[Scene script records]
----------
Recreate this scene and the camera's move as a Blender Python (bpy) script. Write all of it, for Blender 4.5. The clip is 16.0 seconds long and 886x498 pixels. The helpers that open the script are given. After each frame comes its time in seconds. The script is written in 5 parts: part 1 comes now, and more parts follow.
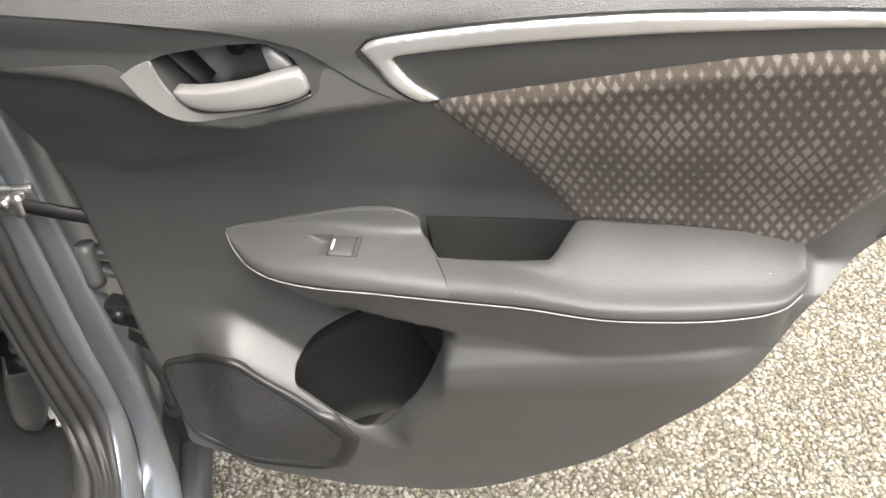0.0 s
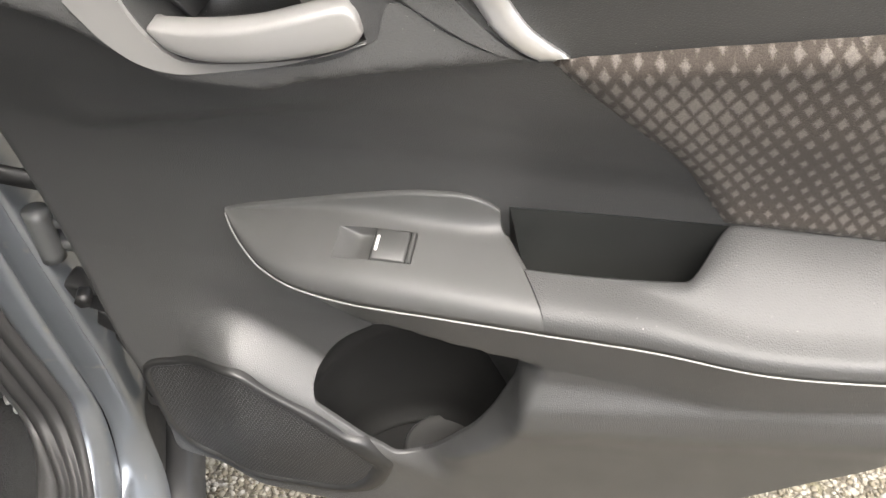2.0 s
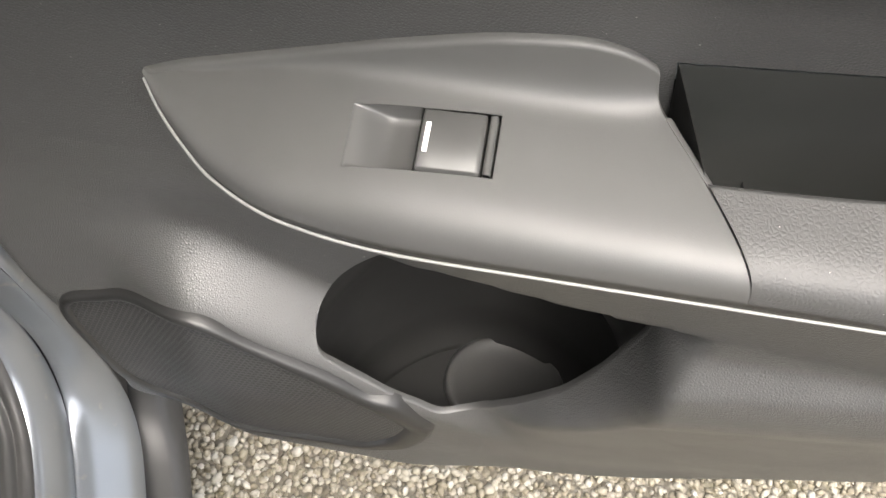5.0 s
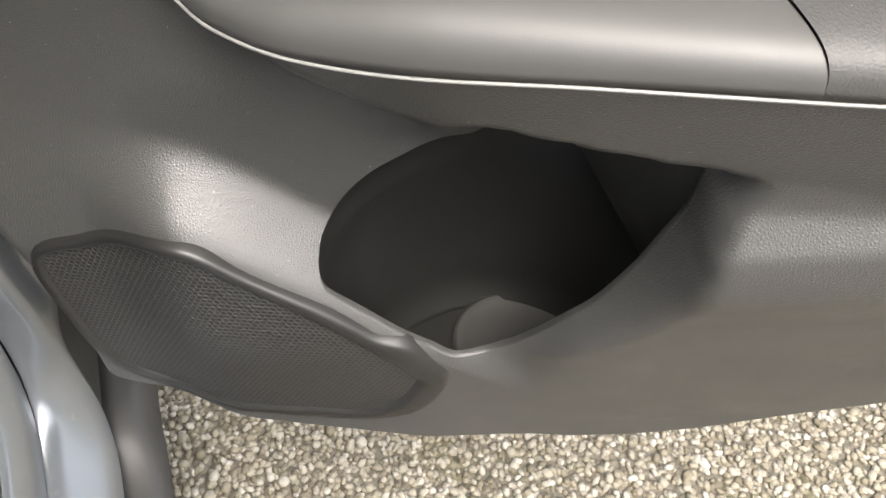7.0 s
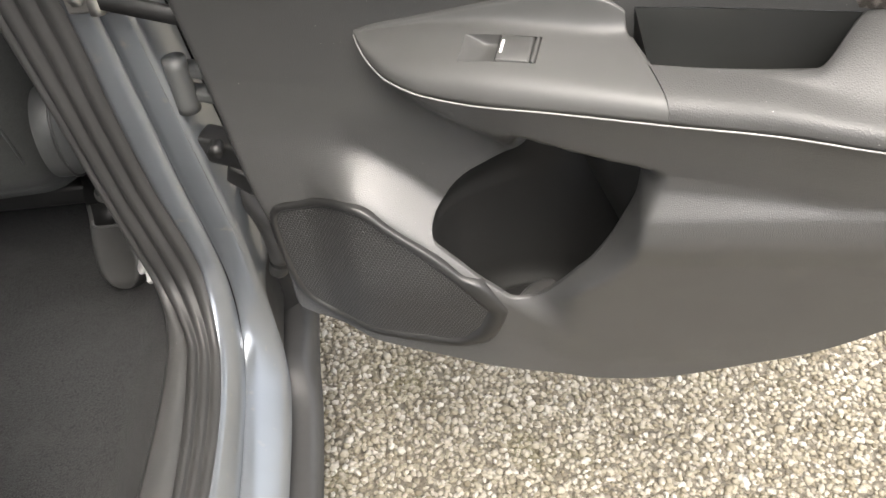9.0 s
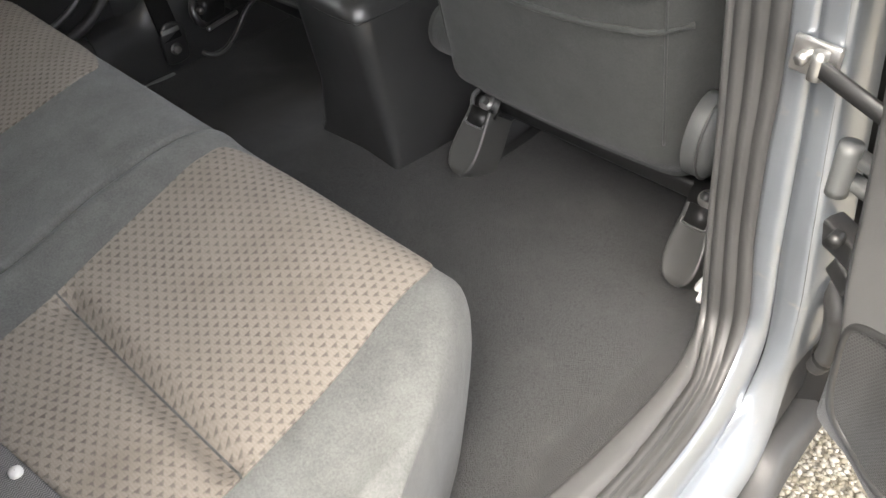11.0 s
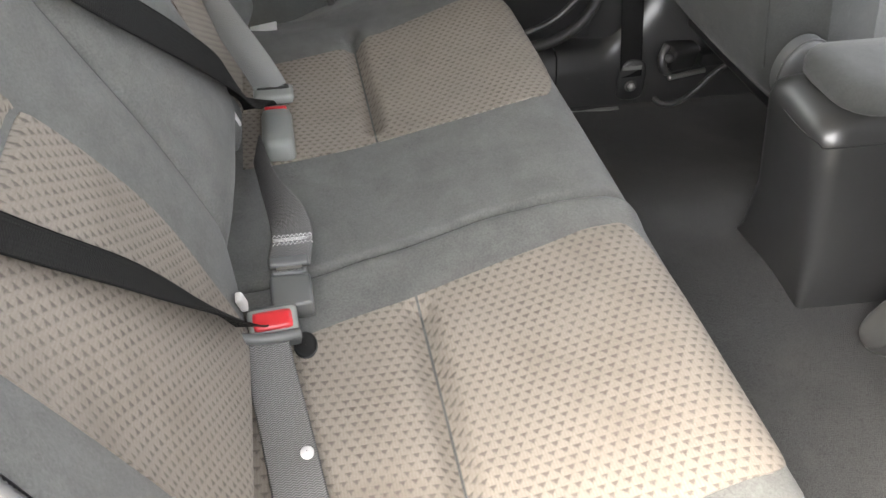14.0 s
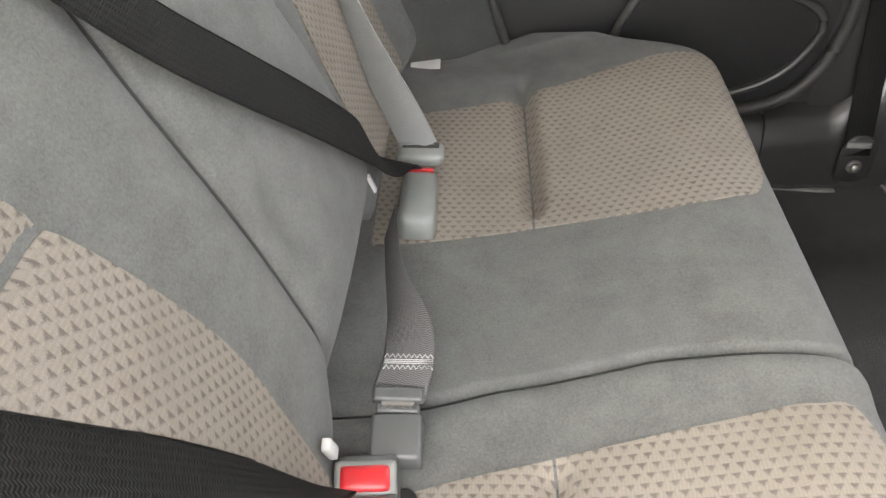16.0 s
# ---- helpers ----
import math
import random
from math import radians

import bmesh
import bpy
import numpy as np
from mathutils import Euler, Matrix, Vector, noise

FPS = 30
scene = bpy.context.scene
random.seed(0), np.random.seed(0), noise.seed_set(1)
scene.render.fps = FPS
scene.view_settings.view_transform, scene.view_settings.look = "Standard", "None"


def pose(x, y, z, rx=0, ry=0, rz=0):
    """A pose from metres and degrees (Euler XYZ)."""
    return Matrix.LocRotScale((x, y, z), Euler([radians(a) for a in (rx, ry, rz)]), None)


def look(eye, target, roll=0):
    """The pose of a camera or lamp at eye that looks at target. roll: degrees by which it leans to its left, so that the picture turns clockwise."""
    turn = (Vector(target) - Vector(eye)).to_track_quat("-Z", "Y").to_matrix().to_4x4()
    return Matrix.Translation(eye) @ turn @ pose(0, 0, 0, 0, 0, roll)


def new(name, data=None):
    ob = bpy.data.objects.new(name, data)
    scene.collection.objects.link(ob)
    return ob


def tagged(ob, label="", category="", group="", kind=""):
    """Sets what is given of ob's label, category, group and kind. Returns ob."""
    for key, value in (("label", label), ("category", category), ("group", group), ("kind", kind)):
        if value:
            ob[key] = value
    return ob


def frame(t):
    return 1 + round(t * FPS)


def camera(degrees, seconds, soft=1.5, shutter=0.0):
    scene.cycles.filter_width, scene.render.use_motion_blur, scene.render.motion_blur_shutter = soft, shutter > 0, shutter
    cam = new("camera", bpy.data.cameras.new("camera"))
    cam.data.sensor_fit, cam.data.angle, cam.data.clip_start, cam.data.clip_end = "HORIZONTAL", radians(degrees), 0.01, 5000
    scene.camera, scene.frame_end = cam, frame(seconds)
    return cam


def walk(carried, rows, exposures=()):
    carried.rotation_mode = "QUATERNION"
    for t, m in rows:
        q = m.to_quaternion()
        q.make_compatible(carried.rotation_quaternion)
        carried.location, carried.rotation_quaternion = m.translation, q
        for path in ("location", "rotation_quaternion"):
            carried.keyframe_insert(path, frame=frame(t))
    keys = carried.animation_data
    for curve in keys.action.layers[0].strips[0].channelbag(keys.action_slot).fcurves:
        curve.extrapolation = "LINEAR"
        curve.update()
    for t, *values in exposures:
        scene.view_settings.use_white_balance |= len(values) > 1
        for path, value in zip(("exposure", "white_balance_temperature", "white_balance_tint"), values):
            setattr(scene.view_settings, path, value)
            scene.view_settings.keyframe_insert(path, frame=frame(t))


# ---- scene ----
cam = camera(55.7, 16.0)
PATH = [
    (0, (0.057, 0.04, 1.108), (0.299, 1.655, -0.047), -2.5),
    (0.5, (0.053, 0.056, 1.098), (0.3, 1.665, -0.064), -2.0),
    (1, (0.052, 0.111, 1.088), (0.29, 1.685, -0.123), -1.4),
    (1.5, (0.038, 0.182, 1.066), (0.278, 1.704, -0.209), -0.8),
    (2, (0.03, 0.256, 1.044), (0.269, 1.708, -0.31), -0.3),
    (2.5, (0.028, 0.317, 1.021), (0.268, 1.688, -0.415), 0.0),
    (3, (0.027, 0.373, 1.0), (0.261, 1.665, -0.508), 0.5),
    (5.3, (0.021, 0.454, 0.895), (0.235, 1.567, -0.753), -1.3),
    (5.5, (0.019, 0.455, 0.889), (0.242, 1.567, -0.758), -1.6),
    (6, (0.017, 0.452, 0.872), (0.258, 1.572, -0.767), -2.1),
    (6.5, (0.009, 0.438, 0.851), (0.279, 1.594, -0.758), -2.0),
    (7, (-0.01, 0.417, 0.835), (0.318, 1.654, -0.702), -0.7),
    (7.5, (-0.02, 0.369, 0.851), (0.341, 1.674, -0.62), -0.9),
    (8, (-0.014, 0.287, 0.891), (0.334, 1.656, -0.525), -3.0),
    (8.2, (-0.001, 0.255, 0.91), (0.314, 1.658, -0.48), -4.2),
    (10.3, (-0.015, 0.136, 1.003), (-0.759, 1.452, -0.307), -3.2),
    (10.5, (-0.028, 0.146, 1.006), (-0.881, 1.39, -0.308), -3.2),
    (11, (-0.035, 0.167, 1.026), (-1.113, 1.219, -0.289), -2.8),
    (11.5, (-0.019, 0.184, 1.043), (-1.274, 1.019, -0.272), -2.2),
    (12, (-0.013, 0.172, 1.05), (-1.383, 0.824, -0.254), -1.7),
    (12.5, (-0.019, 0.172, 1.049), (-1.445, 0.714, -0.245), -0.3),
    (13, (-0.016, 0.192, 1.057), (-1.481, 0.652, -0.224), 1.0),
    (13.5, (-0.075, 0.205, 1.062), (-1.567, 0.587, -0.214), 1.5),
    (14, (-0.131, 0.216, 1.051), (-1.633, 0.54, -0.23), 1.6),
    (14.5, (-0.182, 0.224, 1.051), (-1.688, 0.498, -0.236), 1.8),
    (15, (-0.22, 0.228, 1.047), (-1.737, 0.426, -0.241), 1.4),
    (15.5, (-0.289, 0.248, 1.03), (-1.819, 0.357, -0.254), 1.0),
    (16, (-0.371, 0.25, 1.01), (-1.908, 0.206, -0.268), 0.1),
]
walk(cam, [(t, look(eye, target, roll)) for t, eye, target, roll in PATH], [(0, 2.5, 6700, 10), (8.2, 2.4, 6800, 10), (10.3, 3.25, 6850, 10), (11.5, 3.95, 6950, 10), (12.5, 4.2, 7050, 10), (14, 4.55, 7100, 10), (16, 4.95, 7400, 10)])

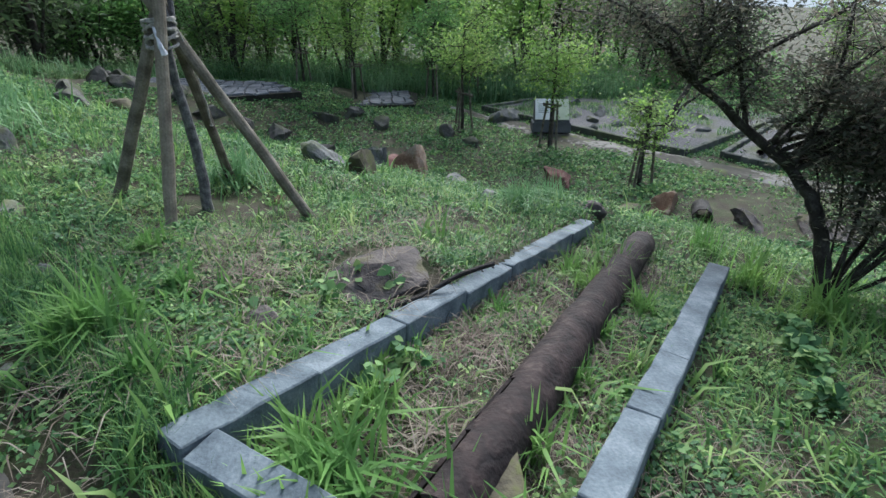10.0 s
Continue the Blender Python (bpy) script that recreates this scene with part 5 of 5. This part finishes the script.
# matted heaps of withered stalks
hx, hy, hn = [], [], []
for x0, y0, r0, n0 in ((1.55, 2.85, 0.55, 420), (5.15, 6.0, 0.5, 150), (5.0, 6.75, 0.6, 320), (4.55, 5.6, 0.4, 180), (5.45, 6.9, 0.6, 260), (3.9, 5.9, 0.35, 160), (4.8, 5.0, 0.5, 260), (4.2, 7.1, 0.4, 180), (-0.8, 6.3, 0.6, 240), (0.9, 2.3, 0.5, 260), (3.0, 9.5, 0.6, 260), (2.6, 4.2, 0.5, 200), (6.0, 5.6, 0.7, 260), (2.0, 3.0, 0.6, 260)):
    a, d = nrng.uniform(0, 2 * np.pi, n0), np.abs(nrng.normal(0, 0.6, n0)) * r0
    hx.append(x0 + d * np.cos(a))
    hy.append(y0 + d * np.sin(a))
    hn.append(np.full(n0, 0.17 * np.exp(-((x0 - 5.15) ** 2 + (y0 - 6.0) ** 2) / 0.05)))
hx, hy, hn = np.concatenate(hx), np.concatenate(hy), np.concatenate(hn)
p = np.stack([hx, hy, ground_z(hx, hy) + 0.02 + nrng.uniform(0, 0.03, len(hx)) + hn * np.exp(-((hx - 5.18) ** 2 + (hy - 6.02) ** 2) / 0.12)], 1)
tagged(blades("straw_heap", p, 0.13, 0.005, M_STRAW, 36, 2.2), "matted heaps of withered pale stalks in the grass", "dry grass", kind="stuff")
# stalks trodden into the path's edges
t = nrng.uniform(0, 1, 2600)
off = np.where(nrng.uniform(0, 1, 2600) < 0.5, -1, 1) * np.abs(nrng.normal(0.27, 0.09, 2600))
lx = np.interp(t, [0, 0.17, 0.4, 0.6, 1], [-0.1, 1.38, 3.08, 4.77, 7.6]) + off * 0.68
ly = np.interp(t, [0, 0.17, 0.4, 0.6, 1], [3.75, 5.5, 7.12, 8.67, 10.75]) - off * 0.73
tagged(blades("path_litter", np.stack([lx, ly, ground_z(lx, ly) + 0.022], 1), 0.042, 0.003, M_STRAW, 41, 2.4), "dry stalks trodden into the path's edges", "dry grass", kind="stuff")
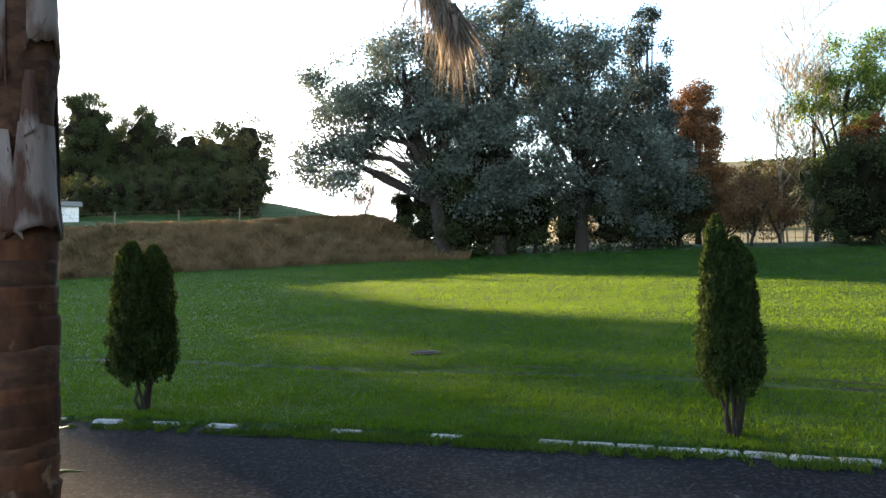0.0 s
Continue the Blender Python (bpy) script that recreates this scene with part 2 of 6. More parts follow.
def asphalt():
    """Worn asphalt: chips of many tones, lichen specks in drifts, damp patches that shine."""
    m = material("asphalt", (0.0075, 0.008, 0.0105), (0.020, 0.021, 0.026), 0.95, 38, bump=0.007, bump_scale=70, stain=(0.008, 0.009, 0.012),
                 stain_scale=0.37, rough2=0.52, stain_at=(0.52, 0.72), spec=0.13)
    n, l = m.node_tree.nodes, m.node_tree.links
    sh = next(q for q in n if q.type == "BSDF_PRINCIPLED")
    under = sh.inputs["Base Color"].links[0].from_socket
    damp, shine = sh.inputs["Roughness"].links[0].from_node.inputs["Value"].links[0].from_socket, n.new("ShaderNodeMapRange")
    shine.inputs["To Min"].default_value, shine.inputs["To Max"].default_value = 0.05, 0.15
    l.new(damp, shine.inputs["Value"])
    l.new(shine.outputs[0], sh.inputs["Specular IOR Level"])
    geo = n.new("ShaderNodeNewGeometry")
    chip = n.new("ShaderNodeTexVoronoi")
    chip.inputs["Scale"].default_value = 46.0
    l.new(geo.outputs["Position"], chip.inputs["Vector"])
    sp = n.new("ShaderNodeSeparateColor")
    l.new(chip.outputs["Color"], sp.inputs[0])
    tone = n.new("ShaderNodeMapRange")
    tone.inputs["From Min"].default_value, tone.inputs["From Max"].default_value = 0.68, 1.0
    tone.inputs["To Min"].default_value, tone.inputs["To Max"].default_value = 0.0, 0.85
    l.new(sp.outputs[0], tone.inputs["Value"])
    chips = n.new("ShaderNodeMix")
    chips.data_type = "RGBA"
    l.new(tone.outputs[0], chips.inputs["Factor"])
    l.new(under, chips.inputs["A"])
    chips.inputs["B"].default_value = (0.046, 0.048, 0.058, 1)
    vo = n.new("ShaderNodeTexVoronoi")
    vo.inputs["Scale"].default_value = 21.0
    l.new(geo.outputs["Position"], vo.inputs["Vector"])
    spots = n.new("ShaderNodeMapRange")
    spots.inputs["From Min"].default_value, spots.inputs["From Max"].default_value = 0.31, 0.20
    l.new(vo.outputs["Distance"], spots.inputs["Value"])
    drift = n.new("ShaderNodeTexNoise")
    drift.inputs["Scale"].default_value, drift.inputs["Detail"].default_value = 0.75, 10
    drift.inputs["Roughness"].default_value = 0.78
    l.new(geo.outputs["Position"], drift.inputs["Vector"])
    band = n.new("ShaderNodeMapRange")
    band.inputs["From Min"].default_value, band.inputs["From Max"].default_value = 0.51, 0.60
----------
● TASK PROMPT: Nothing but the lines from the one with "for t, *values" to the one with "scene.view_settings.keyframe_insert(path, frame=frame(t))" should be echoed, both of them included, exactly as written.

● TASK RESPONSE:
    for t, *values in exposures:
        scene.view_settings.use_white_balance |= len(values) > 1
        for path, value in zip(("exposure", "white_balance_temperature", "white_balance_tint"), values):
            setattr(scene.view_settings, path, value)
            scene.view_settings.keyframe_insert(path, frame=frame(t))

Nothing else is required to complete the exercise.